American Eagle delivered another disappointing quarter. But the pain was expected, and there are still reasons to be optimistic about the stock.
Deep discounts on apparel and higher freight costs weighed down margins in the company’s second-quarter report, released late Wednesday.
The gross margin rate was 30.9%, versus 42.1% last year. Earnings took a hit: Adjusted profit of 4 cents a share was much lower than the 13 cents estimated by analysts, according to FactSet. Revenue of $1.2 billion was in line with estimates.
For now, to mitigate the current headwinds and bolster its cash position, the company is pausing its quarterly cash dividend, cutting expenses, and freezing hiring.
No one should expect a quick rebound.
The denim retailer had previously cited excess inventory, high freight costs, and sagging consumer demand. It lowered its operating income estimates for fiscal 2022 to $314 million in May as a result, pointed to heavy discounting of its products this yea, r and stopped providing long-term guidance months ago.
The company said it expects more pressure on its margins as it continues to mark down its products, given weak demand trends. Management estimates gross margins to be in the mid-30s in the third quarter and low 30s in the fourth quarter. Analysts predict 38.1 % for the third quarter and 33.3% for the fourth.
American Eagle didn’t immediately respond to a request for comment.
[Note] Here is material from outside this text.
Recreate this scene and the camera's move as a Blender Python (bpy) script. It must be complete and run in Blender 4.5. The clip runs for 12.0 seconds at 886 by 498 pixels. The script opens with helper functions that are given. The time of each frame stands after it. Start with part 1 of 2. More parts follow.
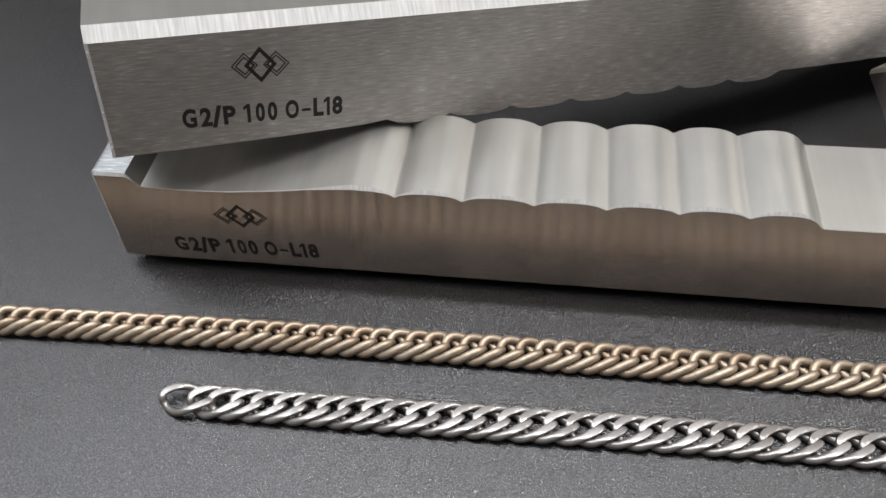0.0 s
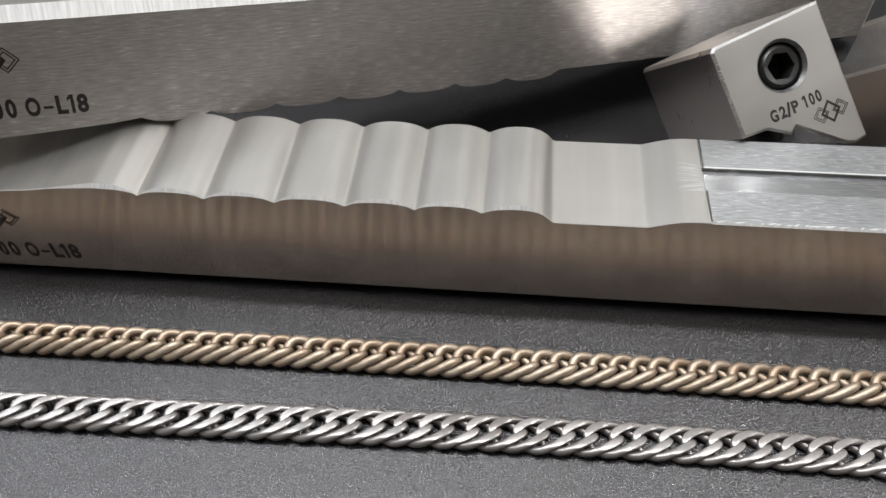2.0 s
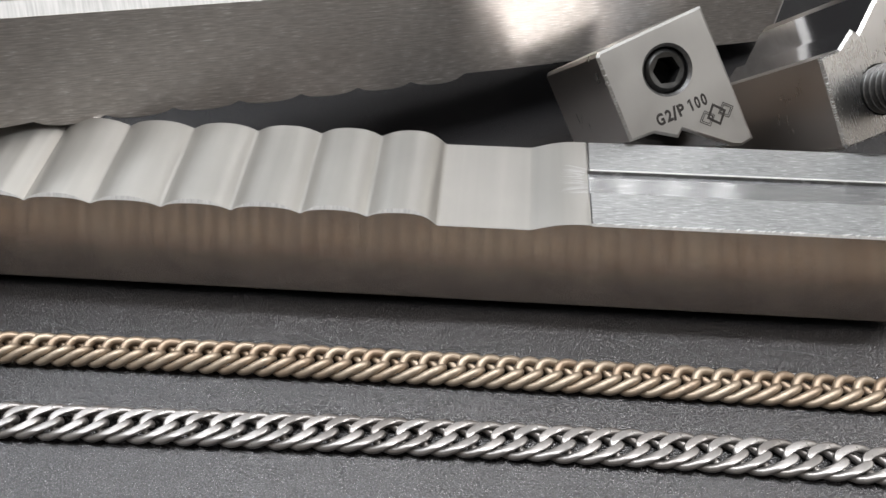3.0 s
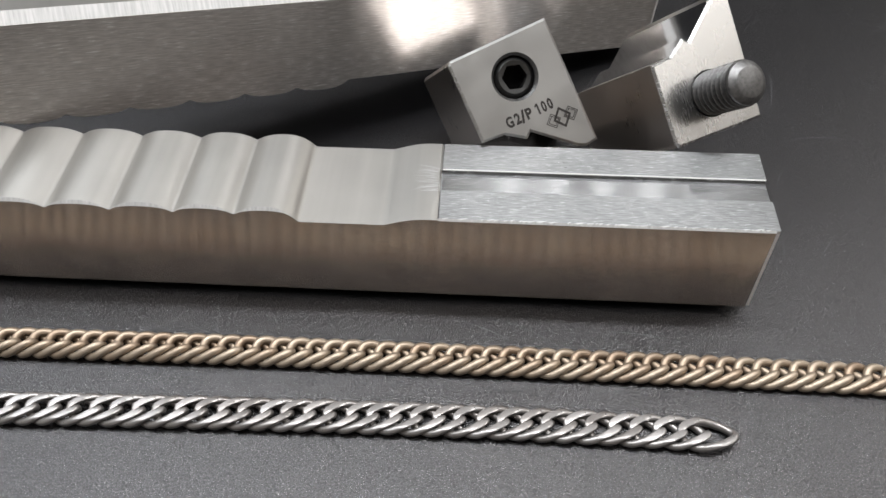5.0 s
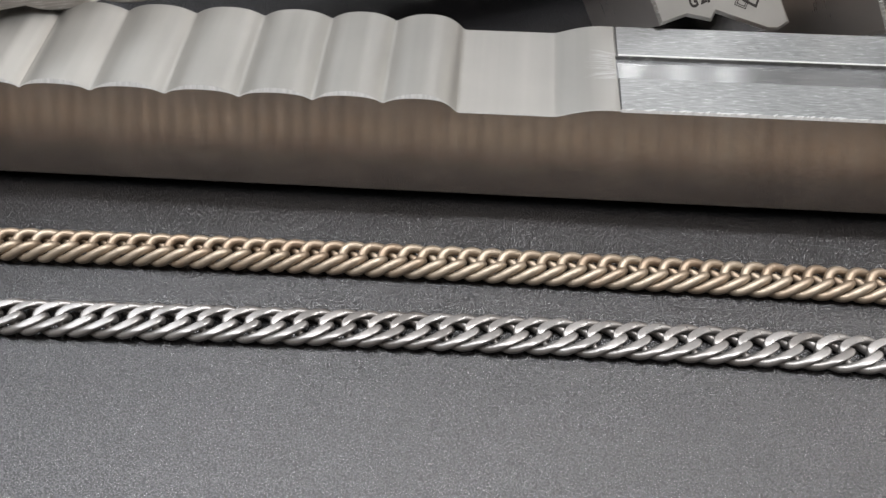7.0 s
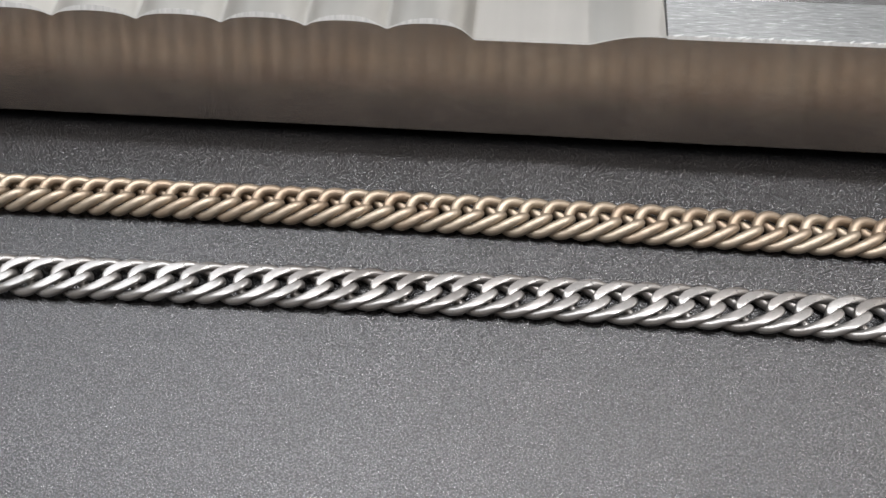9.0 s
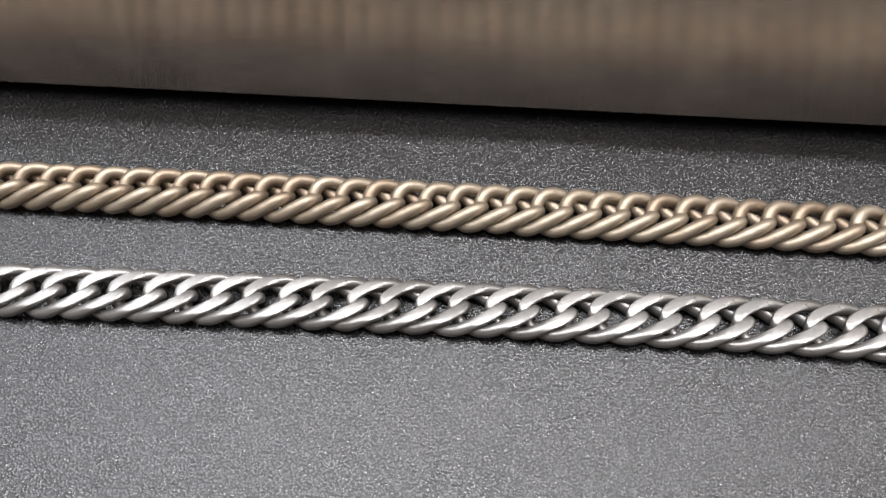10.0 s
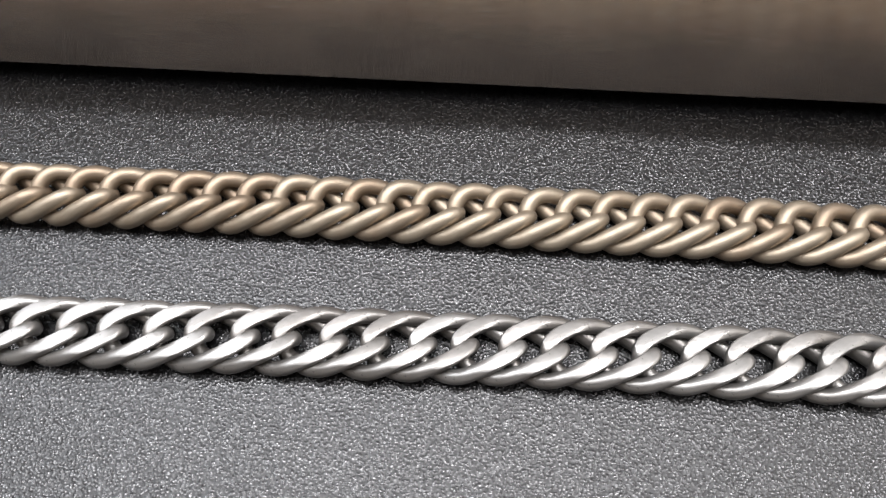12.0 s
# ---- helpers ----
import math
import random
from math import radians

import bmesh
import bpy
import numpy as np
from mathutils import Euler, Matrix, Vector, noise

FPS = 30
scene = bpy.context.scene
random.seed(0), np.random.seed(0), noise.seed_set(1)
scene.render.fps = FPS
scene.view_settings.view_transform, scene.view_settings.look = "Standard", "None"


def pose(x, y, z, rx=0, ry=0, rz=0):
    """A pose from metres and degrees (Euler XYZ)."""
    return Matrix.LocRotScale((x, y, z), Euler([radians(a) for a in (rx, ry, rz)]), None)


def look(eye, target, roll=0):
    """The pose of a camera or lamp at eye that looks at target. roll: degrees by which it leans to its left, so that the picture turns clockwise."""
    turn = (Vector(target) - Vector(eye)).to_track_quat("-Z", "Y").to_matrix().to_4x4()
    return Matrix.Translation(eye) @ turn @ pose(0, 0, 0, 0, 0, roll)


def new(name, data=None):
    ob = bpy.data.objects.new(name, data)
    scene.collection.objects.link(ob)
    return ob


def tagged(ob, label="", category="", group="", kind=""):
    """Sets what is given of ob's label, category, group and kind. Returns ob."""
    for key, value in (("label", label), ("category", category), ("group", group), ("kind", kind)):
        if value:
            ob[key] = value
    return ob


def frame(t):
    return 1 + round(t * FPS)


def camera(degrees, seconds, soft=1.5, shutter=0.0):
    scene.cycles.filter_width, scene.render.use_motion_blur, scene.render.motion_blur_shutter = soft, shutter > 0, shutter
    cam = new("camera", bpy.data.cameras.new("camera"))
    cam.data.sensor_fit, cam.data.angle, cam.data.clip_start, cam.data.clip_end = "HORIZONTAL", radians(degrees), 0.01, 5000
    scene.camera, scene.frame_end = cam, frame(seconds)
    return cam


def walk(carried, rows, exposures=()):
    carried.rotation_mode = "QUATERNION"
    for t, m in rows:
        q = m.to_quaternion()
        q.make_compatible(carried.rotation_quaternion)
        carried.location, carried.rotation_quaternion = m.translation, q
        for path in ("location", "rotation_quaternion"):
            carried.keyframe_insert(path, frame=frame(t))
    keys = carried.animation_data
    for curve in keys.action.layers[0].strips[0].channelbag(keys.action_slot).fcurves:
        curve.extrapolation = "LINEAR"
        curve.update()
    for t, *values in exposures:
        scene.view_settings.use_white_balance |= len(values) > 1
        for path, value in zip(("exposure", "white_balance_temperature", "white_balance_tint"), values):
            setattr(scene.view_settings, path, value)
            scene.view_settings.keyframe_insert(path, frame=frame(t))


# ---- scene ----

While things are admittedly painful for the retailer, the long-term growth drivers for the stock haven’t disappeared. Aerie, an American Eagle division specializing in leggings, lingerie for women of all-sizes, posted an 11% increase in revenue in the latest quarter, primarily due to new-store openings. That compared with an 8% decline in the core American Eagle brand.
Aerie, launched in mid-2006, is a share gainer and has posted several years of consistent double-digit growth. The brand does face near-term headwinds as customers feel the pinch of inflation and shift dollars to going-out apparel at more , but underwear, which saw strong demand in the latest quarter, remains an indispensable product.
Some analysts agree. CFRA Research’s Zachary Warring upgraded his rating on the stock to Buy from Hold as shares trade at levels not seen since March 2020 while “AEO’s Aerie brand continues to see momentum and is proving to be resilient in a tough economic backdrop.”
Jefferies’ Corey Tarlowe maintained his Buy rating on the stock. He sees Aerie as a growth vehicle “that we think can generate meaningful revenue growth over the medium term and improve margins,” he wrote. Tarlowe lowered his price target on the stock to $13 from $17.
Besides Aerie, the company’s bet on logistics through Quiet Platform, a supply-chain platform that ships merchandise for both American Eagle and some 60 other retailers, should pay off. The platform is doing what it’s supposed to do—the cost of fulfilling orders is down this year versus last year and 2019, the company said in its earnings call. For the near term, though, management expects weaker than initially planned revenue from Quiet Platform, as partners have cut second-half spending plans.
While many retailers seem to be headed for a demand-led recession, investors should have a little patience for American Eagle.